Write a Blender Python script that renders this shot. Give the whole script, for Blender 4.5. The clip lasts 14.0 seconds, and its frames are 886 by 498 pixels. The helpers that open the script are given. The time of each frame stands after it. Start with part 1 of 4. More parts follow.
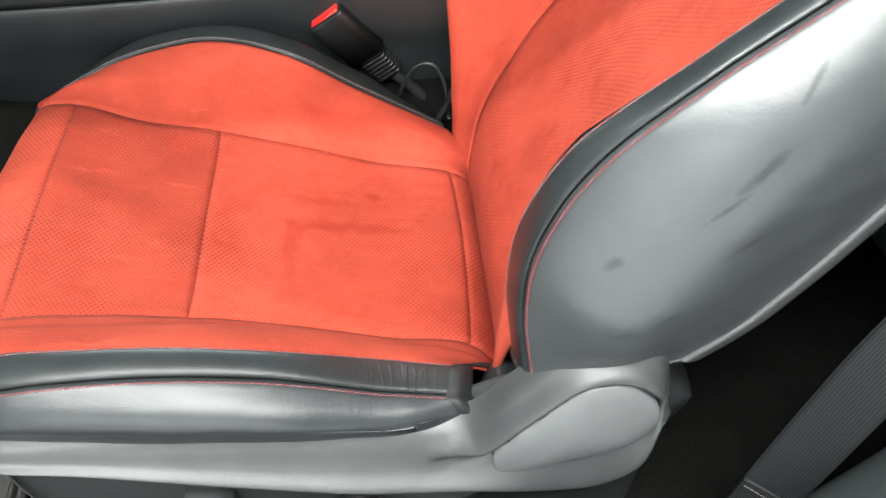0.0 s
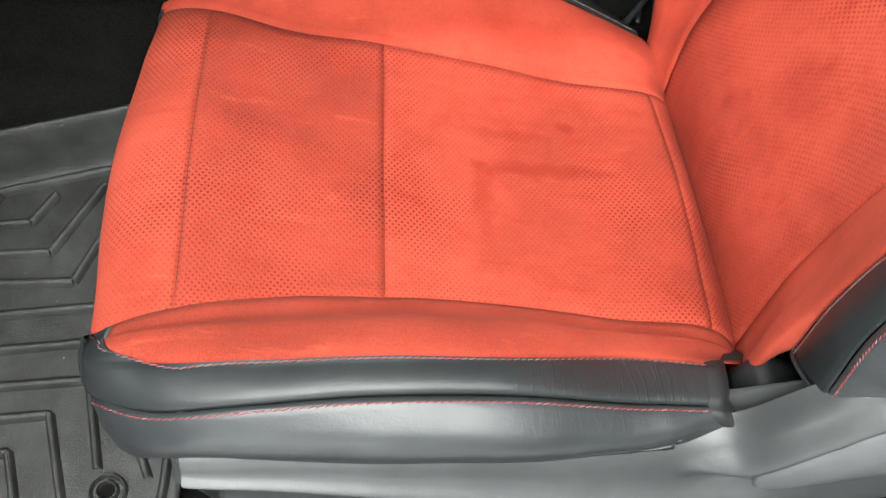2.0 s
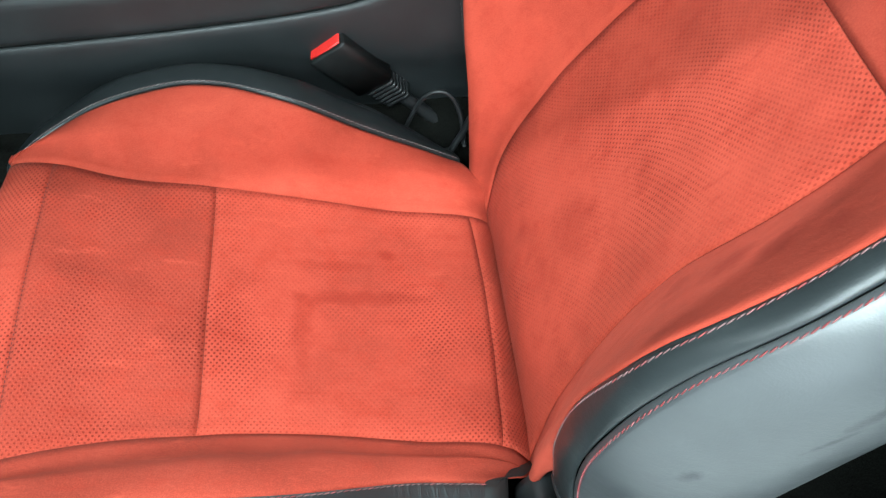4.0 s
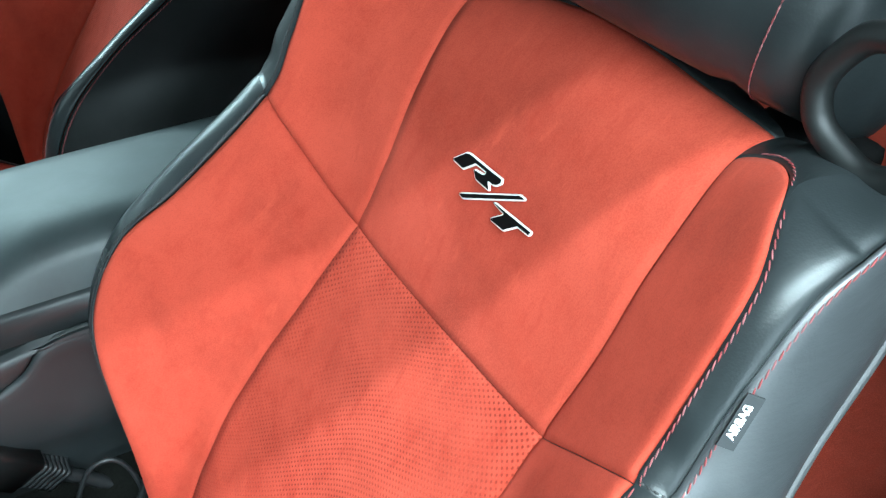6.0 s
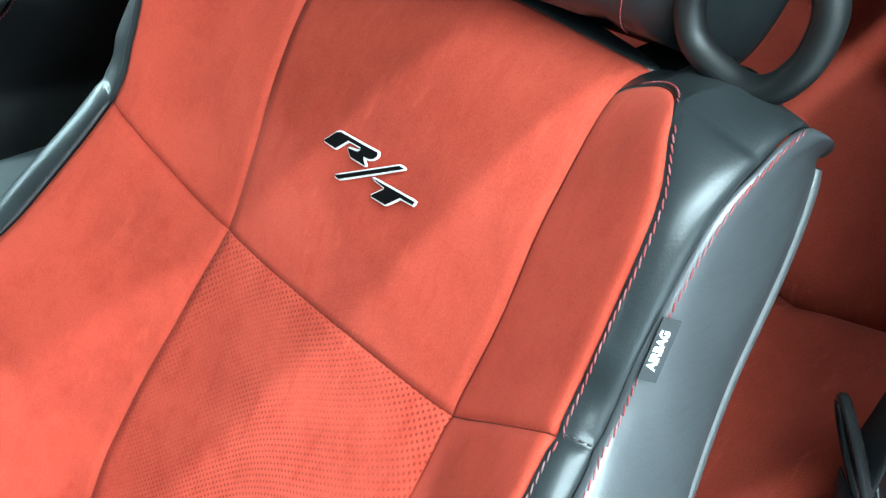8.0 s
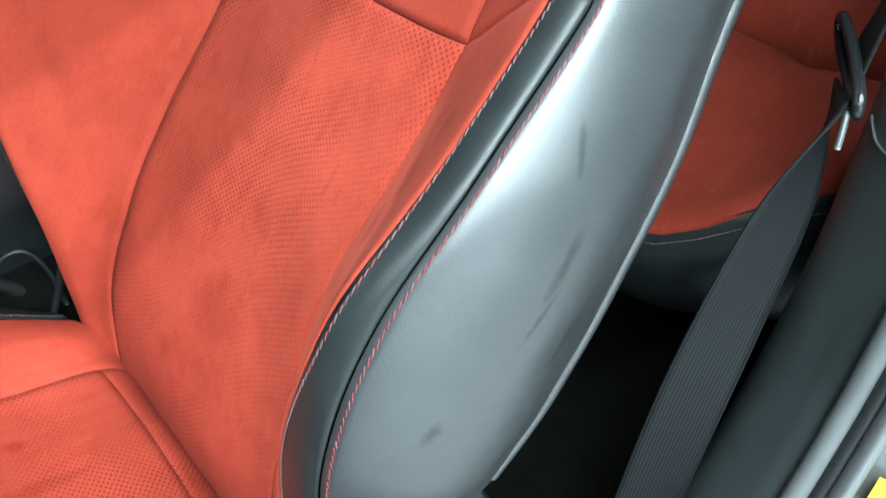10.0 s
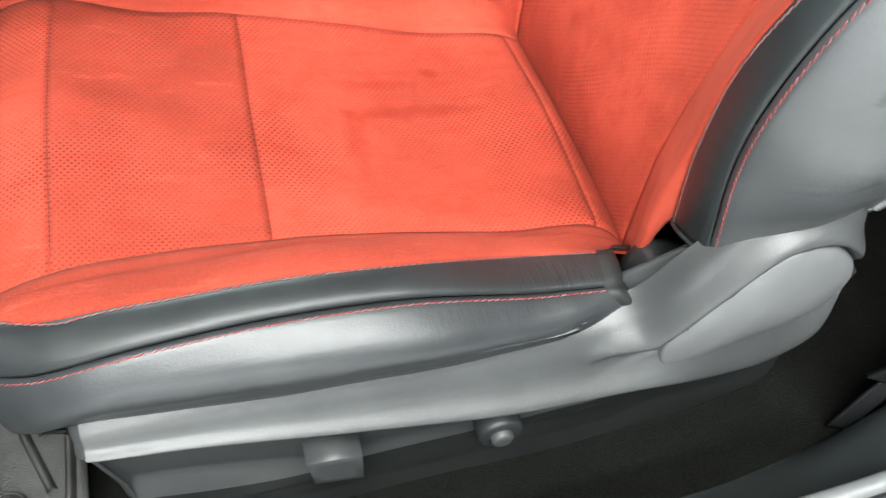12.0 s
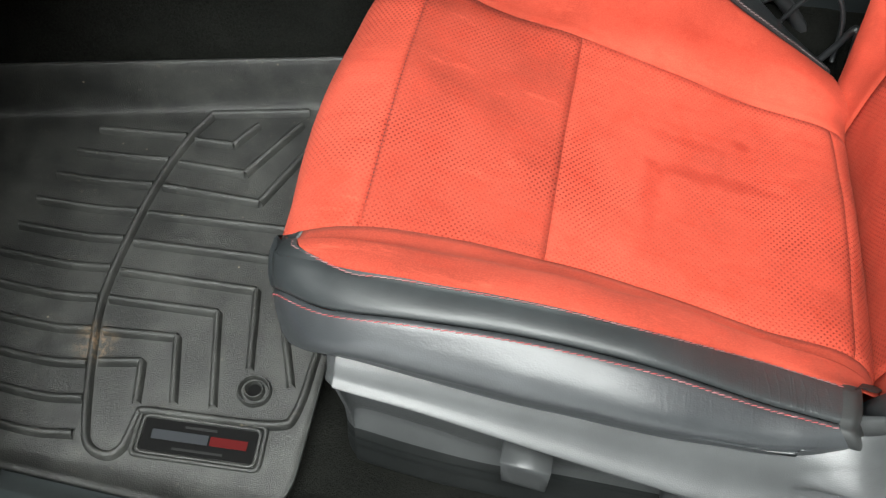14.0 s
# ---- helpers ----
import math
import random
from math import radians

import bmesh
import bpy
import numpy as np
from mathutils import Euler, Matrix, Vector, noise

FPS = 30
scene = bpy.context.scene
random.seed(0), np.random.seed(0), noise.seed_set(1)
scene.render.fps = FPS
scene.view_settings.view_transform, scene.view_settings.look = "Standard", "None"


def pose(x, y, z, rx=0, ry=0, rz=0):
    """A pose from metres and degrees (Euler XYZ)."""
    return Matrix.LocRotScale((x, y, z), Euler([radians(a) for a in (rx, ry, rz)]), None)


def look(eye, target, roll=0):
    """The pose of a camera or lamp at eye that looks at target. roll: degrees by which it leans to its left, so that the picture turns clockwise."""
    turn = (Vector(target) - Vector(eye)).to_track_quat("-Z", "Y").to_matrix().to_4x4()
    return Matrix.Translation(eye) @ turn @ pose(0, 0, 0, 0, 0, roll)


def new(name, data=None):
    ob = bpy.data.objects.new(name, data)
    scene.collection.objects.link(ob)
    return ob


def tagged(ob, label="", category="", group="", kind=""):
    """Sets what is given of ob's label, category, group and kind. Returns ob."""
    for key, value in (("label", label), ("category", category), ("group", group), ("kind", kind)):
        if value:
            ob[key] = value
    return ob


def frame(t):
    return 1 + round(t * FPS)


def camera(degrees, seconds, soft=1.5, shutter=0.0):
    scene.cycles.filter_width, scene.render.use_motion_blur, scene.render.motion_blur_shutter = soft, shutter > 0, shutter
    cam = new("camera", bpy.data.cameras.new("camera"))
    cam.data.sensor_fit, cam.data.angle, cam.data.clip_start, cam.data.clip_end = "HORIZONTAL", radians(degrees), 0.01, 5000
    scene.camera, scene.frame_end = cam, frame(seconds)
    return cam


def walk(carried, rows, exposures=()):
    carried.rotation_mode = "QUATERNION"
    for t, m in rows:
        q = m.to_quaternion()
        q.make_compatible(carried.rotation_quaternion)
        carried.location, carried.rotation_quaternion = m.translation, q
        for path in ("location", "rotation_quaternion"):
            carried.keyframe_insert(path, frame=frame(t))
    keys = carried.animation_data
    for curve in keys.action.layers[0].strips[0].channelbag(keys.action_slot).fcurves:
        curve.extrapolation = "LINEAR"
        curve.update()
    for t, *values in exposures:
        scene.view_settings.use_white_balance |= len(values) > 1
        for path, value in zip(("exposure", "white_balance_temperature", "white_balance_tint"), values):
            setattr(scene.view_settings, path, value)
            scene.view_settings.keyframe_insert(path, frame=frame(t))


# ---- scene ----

• • • • •

Within the listing above, give again exactly every line from the line with "return Matrix.Translation(eye) @" through the line with "scene.view_settings.use_white_balance |= len(values)", both included, and no other line.

    return Matrix.Translation(eye) @ turn @ pose(0, 0, 0, 0, 0, roll)


def new(name, data=None):
    ob = bpy.data.objects.new(name, data)
    scene.collection.objects.link(ob)
    return ob


def tagged(ob, label="", category="", group="", kind=""):
    """Sets what is given of ob's label, category, group and kind. Returns ob."""
    for key, value in (("label", label), ("category", category), ("group", group), ("kind", kind)):
        if value:
            ob[key] = value
    return ob


def frame(t):
    return 1 + round(t * FPS)


def camera(degrees, seconds, soft=1.5, shutter=0.0):
    scene.cycles.filter_width, scene.render.use_motion_blur, scene.render.motion_blur_shutter = soft, shutter > 0, shutter
    cam = new("camera", bpy.data.cameras.new("camera"))
    cam.data.sensor_fit, cam.data.angle, cam.data.clip_start, cam.data.clip_end = "HORIZONTAL", radians(degrees), 0.01, 5000
    scene.camera, scene.frame_end = cam, frame(seconds)
    return cam


def walk(carried, rows, exposures=()):
    carried.rotation_mode = "QUATERNION"
    for t, m in rows:
        q = m.to_quaternion()
        q.make_compatible(carried.rotation_quaternion)
        carried.location, carried.rotation_quaternion = m.translation, q
        for path in ("location", "rotation_quaternion"):
            carried.keyframe_insert(path, frame=frame(t))
    keys = carried.animation_data
    for curve in keys.action.layers[0].strips[0].channelbag(keys.action_slot).fcurves:
        curve.extrapolation = "LINEAR"
        curve.update()
    for t, *values in exposures:
        scene.view_settings.use_white_balance |= len(values) > 1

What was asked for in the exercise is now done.